◆ Stated task
Exactly as given, write out the lines from the one containing "setattr(scene.view_settings, path, value)" through the end of the listing, with both ends included and nothing else.
====== Recorded information ======
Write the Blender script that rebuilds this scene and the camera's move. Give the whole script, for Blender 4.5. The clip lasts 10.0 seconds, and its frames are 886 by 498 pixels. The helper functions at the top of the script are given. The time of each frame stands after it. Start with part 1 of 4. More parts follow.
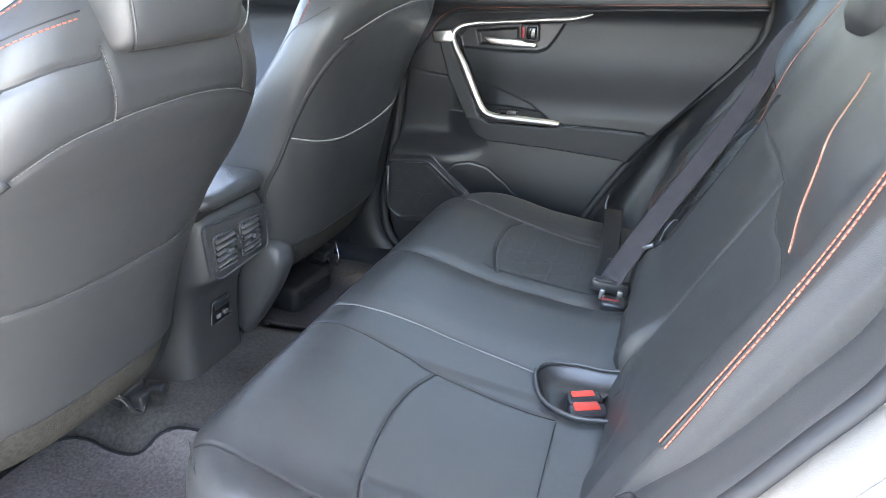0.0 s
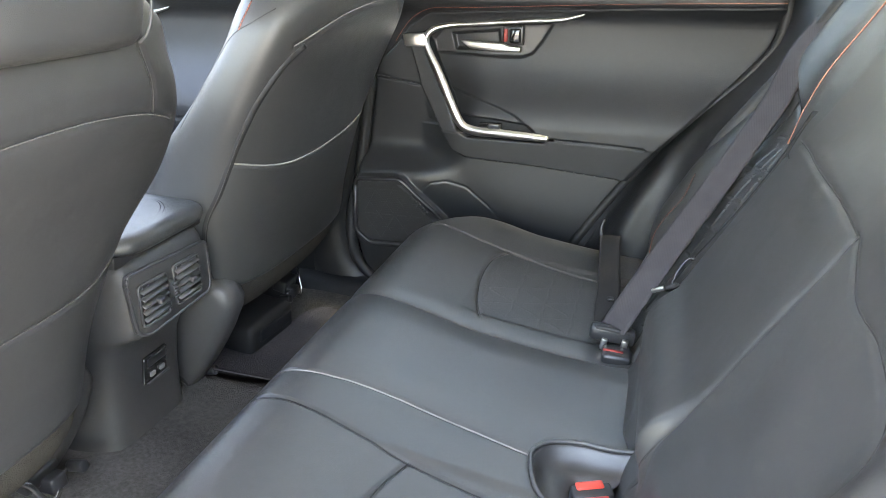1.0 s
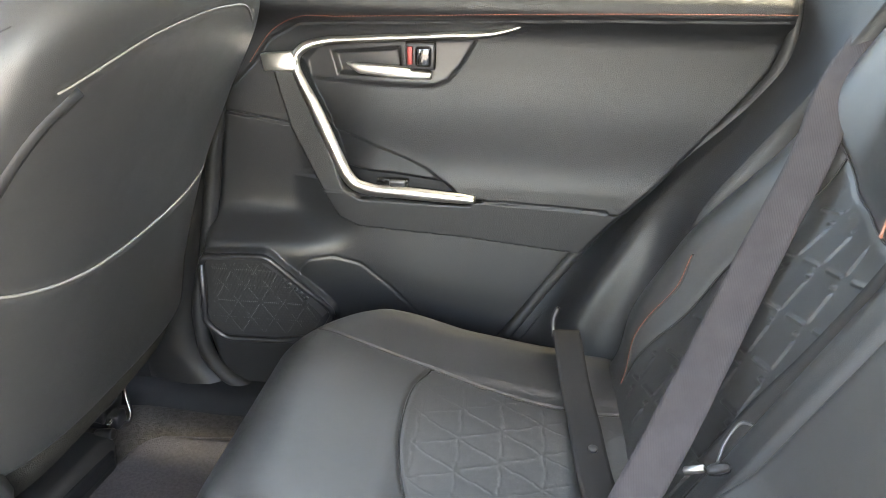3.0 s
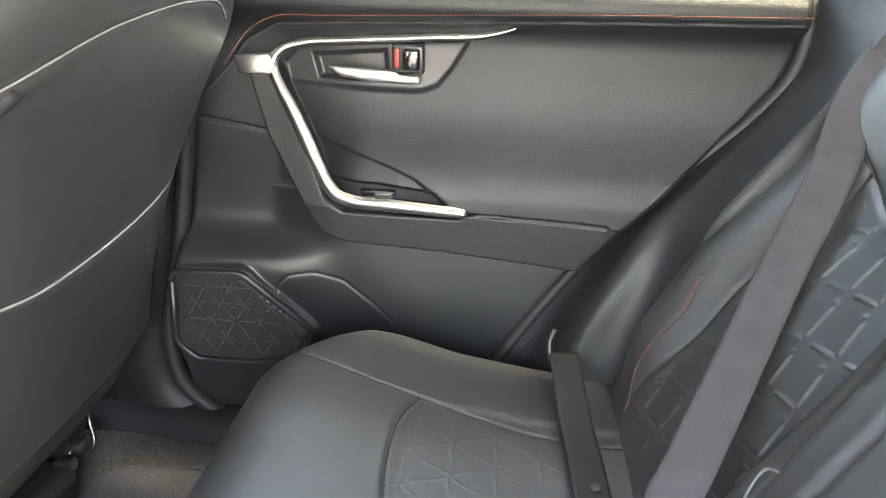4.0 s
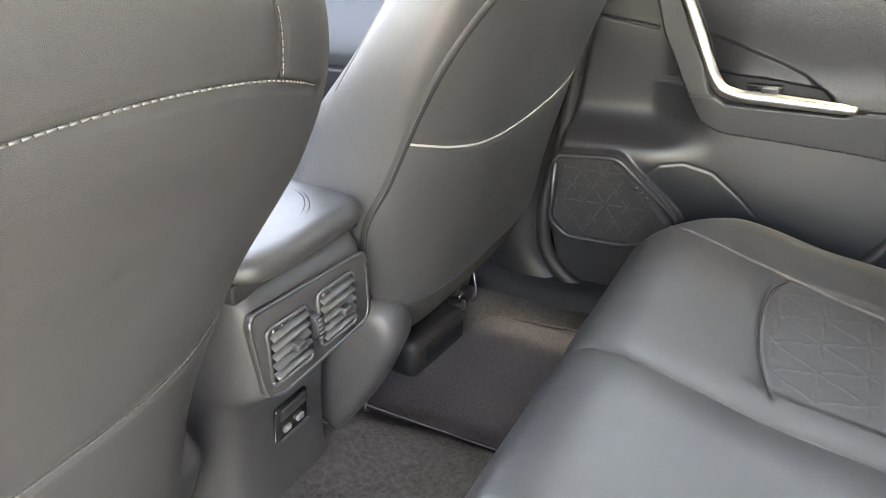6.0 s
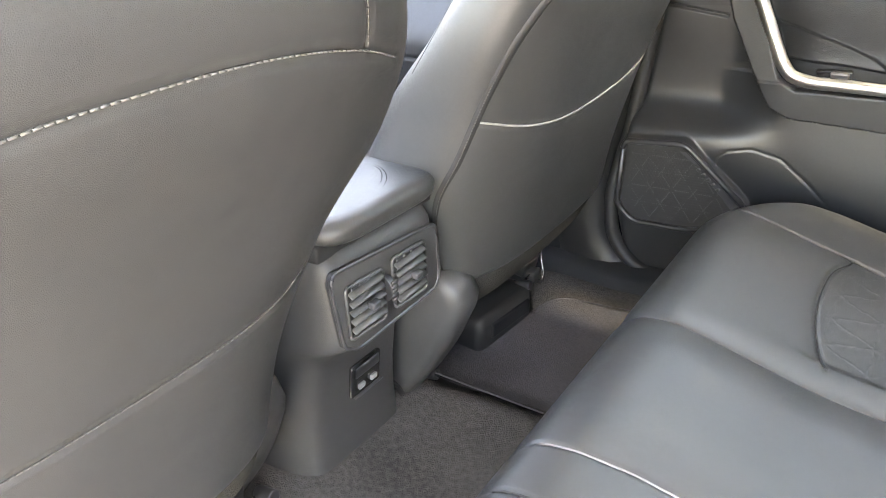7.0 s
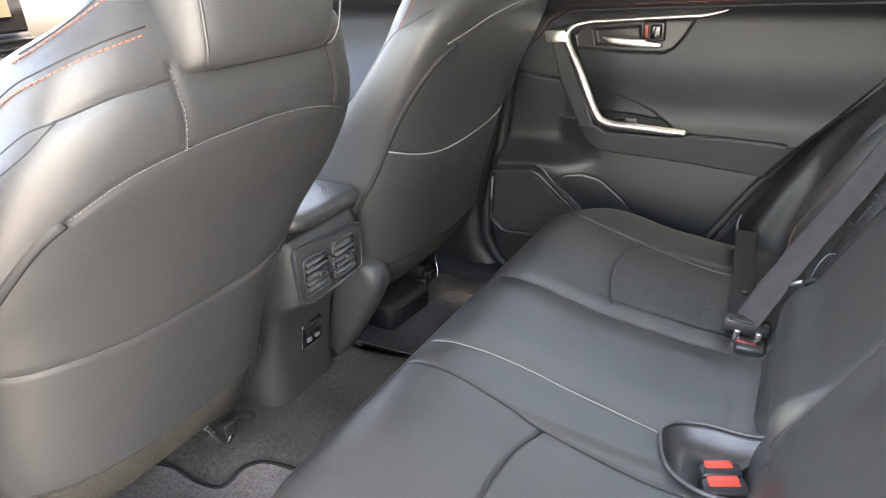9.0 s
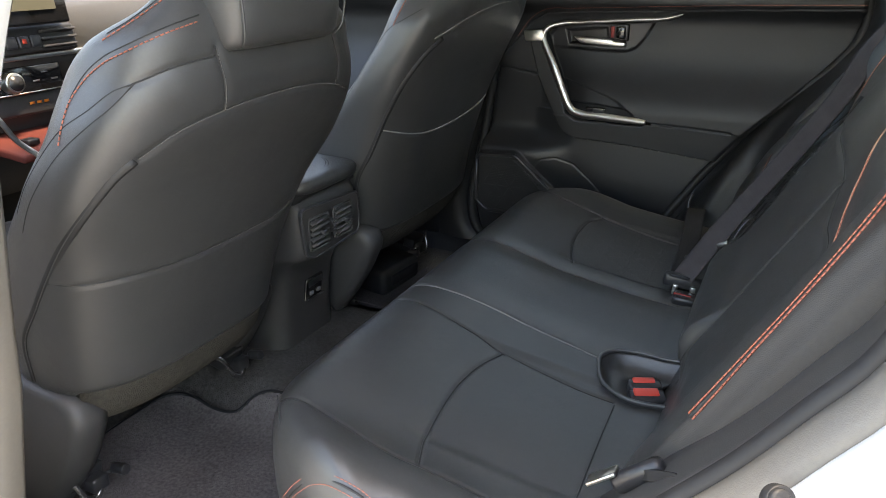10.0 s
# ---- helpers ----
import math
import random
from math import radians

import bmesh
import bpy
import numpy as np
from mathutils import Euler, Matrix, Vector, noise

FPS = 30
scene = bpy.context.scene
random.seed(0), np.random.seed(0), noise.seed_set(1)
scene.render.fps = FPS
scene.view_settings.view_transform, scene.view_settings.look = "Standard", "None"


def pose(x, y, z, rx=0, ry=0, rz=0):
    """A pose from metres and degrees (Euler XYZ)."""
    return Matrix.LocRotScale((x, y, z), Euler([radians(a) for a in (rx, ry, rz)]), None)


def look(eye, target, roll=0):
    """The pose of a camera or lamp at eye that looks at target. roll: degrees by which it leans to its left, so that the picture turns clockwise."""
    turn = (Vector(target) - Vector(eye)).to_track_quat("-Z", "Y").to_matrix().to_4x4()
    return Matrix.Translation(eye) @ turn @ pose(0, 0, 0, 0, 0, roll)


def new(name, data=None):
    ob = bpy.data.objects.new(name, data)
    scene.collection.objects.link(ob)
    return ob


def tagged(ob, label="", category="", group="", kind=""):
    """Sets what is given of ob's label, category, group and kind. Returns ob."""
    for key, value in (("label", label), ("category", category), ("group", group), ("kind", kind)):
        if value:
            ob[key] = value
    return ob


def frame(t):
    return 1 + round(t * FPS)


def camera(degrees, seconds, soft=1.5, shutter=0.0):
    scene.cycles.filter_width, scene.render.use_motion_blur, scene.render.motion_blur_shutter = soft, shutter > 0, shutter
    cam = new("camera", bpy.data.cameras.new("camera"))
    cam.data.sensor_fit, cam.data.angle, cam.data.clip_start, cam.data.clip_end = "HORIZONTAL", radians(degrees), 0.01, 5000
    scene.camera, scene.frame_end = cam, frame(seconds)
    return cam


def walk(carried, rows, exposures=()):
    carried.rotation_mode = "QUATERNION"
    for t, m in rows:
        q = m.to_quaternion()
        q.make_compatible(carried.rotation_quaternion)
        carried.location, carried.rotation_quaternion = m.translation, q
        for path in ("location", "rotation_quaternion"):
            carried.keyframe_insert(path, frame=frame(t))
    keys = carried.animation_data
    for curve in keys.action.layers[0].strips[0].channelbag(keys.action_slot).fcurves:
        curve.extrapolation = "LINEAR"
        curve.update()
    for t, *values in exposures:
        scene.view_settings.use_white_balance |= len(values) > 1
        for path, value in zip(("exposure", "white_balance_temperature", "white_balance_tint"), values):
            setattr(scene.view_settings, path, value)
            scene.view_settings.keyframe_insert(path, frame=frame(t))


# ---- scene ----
======
◆ Exercise answer
            setattr(scene.view_settings, path, value)
            scene.view_settings.keyframe_insert(path, frame=frame(t))


# ---- scene ----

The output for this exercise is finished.